Operational considerations:

  • First inference after loading the model takes a few seconds. Subsequent calls are fast.
  • If your Mac goes to sleep, Ollama suspends. You may want to keep "Prevent computer from sleeping" on while working.
  • The Ollama server is unauthenticated by default. Keep it on your LAN only — do not expose port 11434 to the internet.

A Note on Model Selection for Other Tasks

If qwen3-coder:30b is not the right fit for a specific task, here is when to switch:

  • Vision tasks (screenshots, diagrams in context): use qwen3.6:35b — it has multimodal support.
  • Heavy function/tool calling in agentic workflows: gpt-oss:20b has more reliable structured output.
  • Math or formal reasoning: gemma4:27b has strong performance on reasoning benchmarks.
  • Chain-of-thought problems where you want to see the reasoning trace: deepseek-r1:70b (needs 45+ GB free RAM).

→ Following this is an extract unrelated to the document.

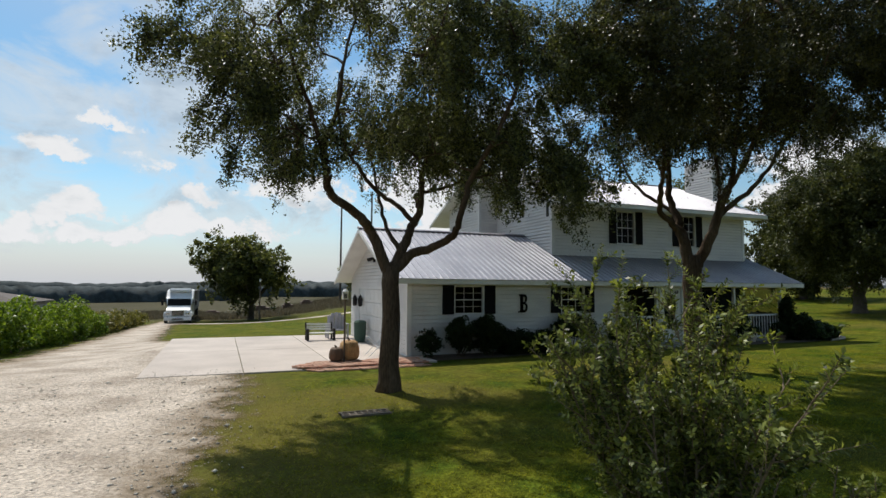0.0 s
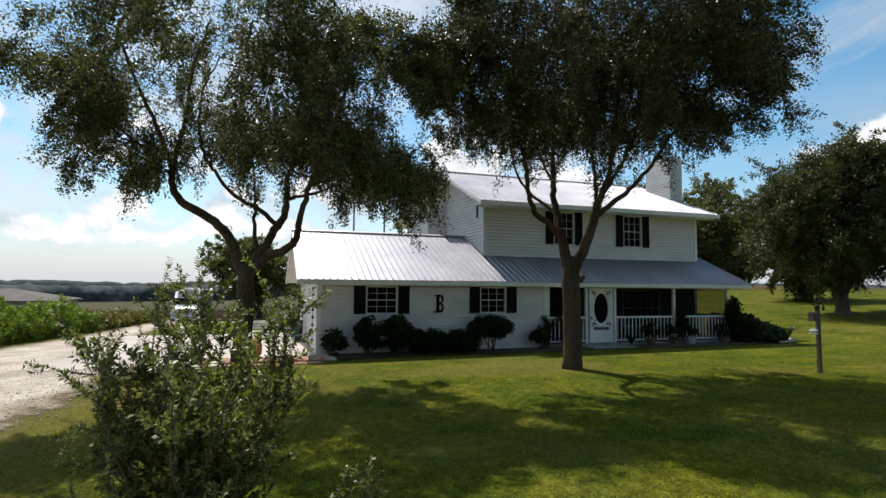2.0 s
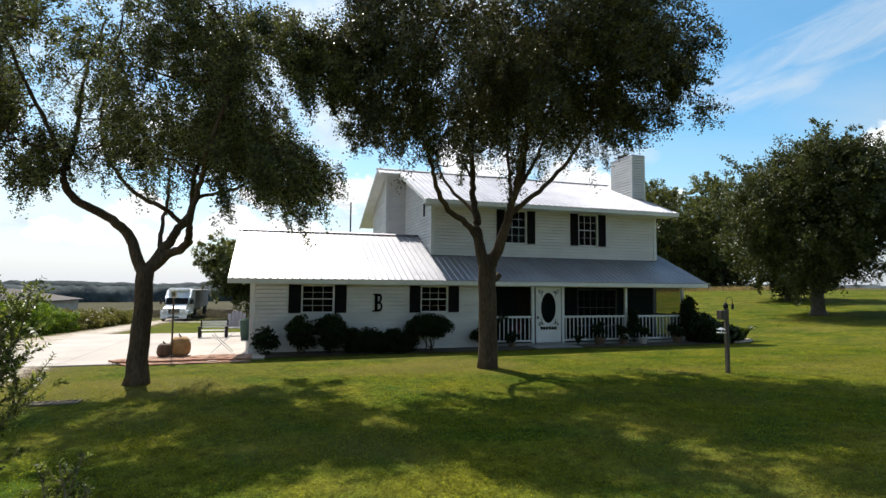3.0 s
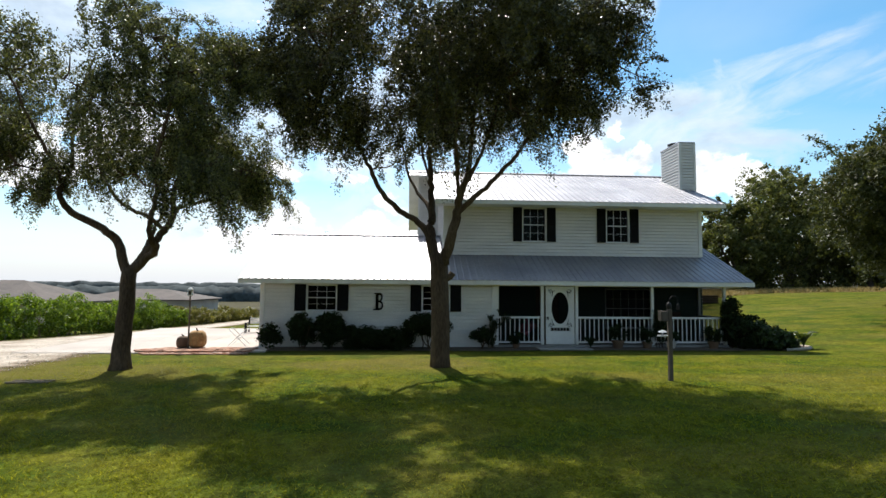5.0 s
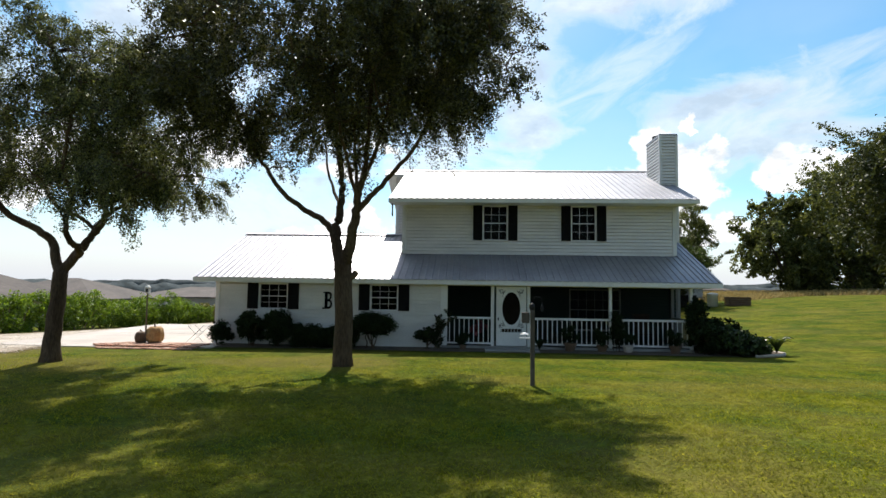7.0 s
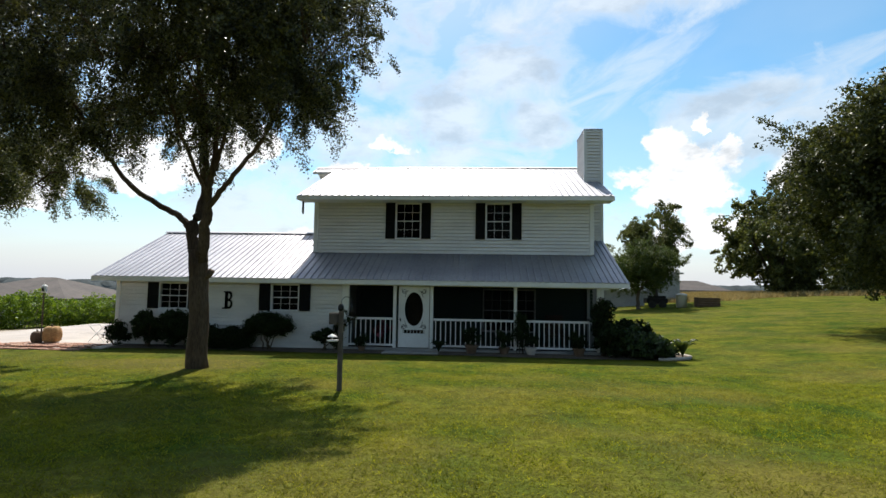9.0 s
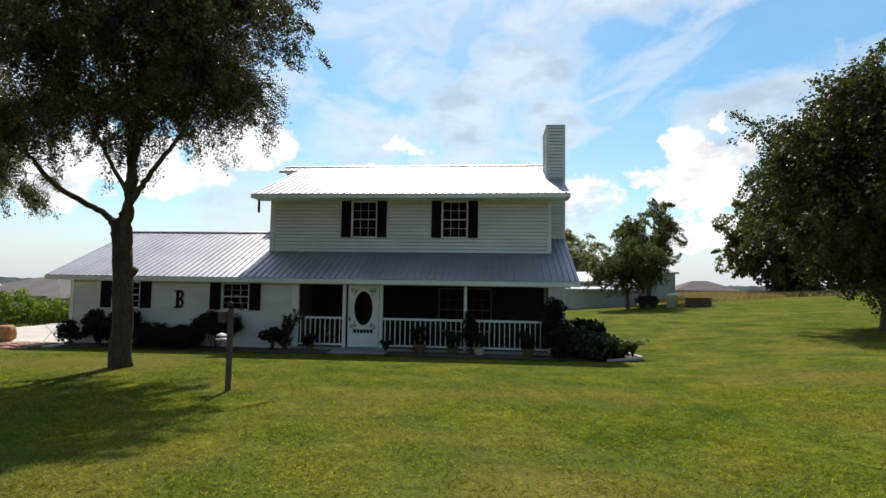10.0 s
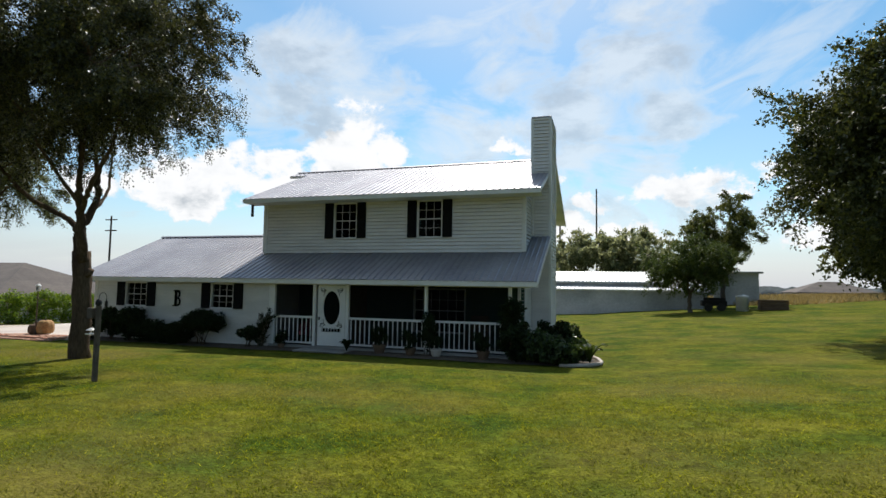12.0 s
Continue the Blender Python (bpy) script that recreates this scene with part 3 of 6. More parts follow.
def fast_mesh(name, verts, faces, mat):
    """A mesh from arrays of vertices and equal-sided faces."""
    me = bpy.data.meshes.new(name)
    k = faces.shape[1]
    me.vertices.add(len(verts))
    me.vertices.foreach_set("co", np.ascontiguousarray(verts, dtype=np.float32).ravel())
    me.loops.add(faces.size)
    me.loops.foreach_set("vertex_index", faces.astype(np.int32).ravel())
    me.polygons.add(len(faces))
    me.polygons.foreach_set("loop_start", np.arange(0, faces.size, k, dtype=np.int32))
    me.polygons.foreach_set("loop_total", np.full(len(faces), k, dtype=np.int32))
    me.update(calc_edges=True)
    me.materials.append(mat)
    return me


def ss(a, b, x):
    t = np.clip((np.asarray(x, float) - a) / (b - a), 0, 1)
    return t * t * (3 - 2 * t)


def ground_z(x, y):
    """The lie of the land: it rises gently to the front and to the east, and falls away to the north-west."""
    x, y = np.asarray(x, float), np.asarray(y, float)
    d = np.maximum(0, 15.5 - y)
    d = np.where(d < 14, d, 14 + 6 * (1 - np.exp(-(np.maximum(d, 14) - 14) / 6)))
    z = 0.0027 * np.clip(x, 0, 19) * d
    u = np.maximum(0, y - 15.5 - 8.5 * ss(-5, 0, x))
    s = -0.05 - 0.011 * ss(-5, 0, x) + 0.074 * ss(0, 26, x)
    z = z + s * 60 * (1 - np.exp(-u / 60))
    far = np.maximum(0, -x - 10)
    away = np.hypot(x - 10, y - 10)
    z = z + 0.08 * 45 * (1 - np.exp(-np.maximum(0, x - 23) / 45)) * np.exp(-np.maximum(0, away - 62) / 45)
    return z - 1.6 * (1 - np.exp(-far / 30)) - 13 * (1 - np.exp(-np.maximum(0, away - 95) / 300))


def gz(x, y):
    return float(ground_z(x, y))

# ---- ground ----


def spread(lo, hi, step, far):
    """Grid lines: even between lo and hi, then wider and wider out to far."""
    mid = list(np.arange(lo, hi + step / 2, step))
    out, d = [], step
    while d < far:
        d *= 1.35
        out.append(d)
    return np.array([lo - o for o in reversed(out)] + mid + [hi + o for o in out])


gx, gy = spread(-14, 44, 0.6, 2600), spread(-6, 66, 0.6, 2600)
GX, GY = np.meshgrid(gx, gy, indexing="ij")
GZ = ground_z(GX, GY)
idx = np.arange(GX.size).reshape(GX.shape)
cells = np.stack([idx[:-1, :-1], idx[1:, :-1], idx[1:, 1:], idx[:-1, 1:]], -1).reshape(-1, 4)
ground = new("ground", fast_mesh("ground", np.stack([GX, GY, GZ], -1).reshape(-1, 3), cells, M["lawn"]))
for p in ground.data.polygons:
    p.use_smooth = True
tagged(ground, "mown green lawn with yellowed and dry patches", "lawn", kind="structure")


def strip(name, rows, mat, lift, label, category, inner=8, margin=0.7):
    """A track laid on the land: rows of (left x, left y, right x, right y). It runs out thinly past its edges."""
    verts, faces, inside = [], [], []
    for i, (lx, ly, rx, ry) in enumerate(rows):
        w = math.hypot(rx - lx, ry - ly)
        m = min(margin / w, 0.45)
        fs = [(-m, 0.0), (0.0, 0.42), (m, 1.0)] + [(m + (1 - 2 * m) * k / inner, 1.0) for k in range(1, inner)] + [(1 - m, 1.0), (1.0, 0.42), (1 + m, 0.0)]
        c = len(fs)
        for j, (f, s_) in enumerate(fs):
            x, y = lx + (rx - lx) * f, ly + (ry - ly) * f
            verts.append((x, y, gz(x, y) + lift * (0.4 + 0.6 * s_)))
            inside.append(s_)
            if i and j:
                a = (i - 1) * c + j
                faces.append((a - 1, a, a + c, a + c - 1))
    me = fast_mesh(name, np.array(verts), np.array(faces), mat)
    me.attributes.new("inside", "FLOAT", "POINT").data.foreach_set("value", inside)
    return tagged(new(name, me), label, category, kind="structure")


def road_right(y):
    near = np.interp(y, [-14, 0, 4, 6.5, 9, 11, 14.6], [-3.2, -1.9, -1.2, -0.65, -0.15, 0.1, 0.25])
    away = np.interp(y, [14, 24.2, 30, 53, 62, 70], [-0.6, -1.0, -3.0, -4.1, -3.6, -3.4])
    return np.where(y < 14.3, near, away)


rows = []
for y in np.concatenate([np.arange(-14, 14.2, 0.25), [14.29, 14.31], np.arange(14.5, 70, 0.4)]):
    wob = 0.22 * noise.noise(Vector((3.3, y * 0.9, 0))) + 0.1 * noise.noise(Vector((8.3, y * 3.1, 0)))
    wob2 = 0.25 * noise.noise(Vector((5.1, y * 0.6, 2))) + 0.1 * noise.noise(Vector((1.3, y * 2.7, 5)))
    rows.append((float(np.interp(y, [-14, 10, 30, 50, 62, 70], [-7.2, -6.6, -6.7, -7.0, -6.3, -6.2])) + wob2, y, float(road_right(y)) + wob, y))
strip("driveway", rows, M["gravel"], 0.025, "pale limerock gravel driveway with worn tracks", "driveway", 14, 1.25)
rows = []
for i in range(60):
    f = i / 59
    x, y = -4.6 + 34 * f, 57.5 + 11 * f - 5 * math.sin(f * 3.1)
    w = 1.3 + 0.15 * noise.noise(Vector((x, 1, 1)))
    rows.append((x - 0.1, y + w, x + 0.1, y - w))
strip("side_track", rows, M["gravel"], 0.03, "pale gravel track across the far grass", "track", 4, 0.5)

pad = thing("driveway_slab", "pale poured concrete parking slab by the garage", "pavement", (0, 19, 0), kind="structure")
px_, py_ = [-2.1, 0.2, 2.5, 4.88], [14.2, 19.1, 24.0]
for i in range(3):
    for j in range(2):
        bm = bmesh.new()
        box(bm, px_[i] + 0.008, px_[i + 1] - 0.008, py_[j] + 0.008, py_[j + 1] - 0.008, -0.12, 0.04, 0.01)
        part("slab", bm, M["concrete"], pad)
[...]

Switching models in Ollama is instant — just pull the model and update the model field in your config.


Conclusion

Replacing cloud APIs with a local Ollama server is a one-afternoon project that delivers permanent benefits: no cost, no data exposure, no rate limits. The setup is three configuration files and two environment variables.

qwen3-coder:30b is capable enough that you will not miss the cloud for most coding work. When you do need frontier-level reasoning, the cloud is still there — but now it is opt-in, not the default.

The key insight is that your hardware, your code, and your workflow should stay under your control. The tools were always willing to connect to any compatible endpoint. Now you know how to give them one that you own.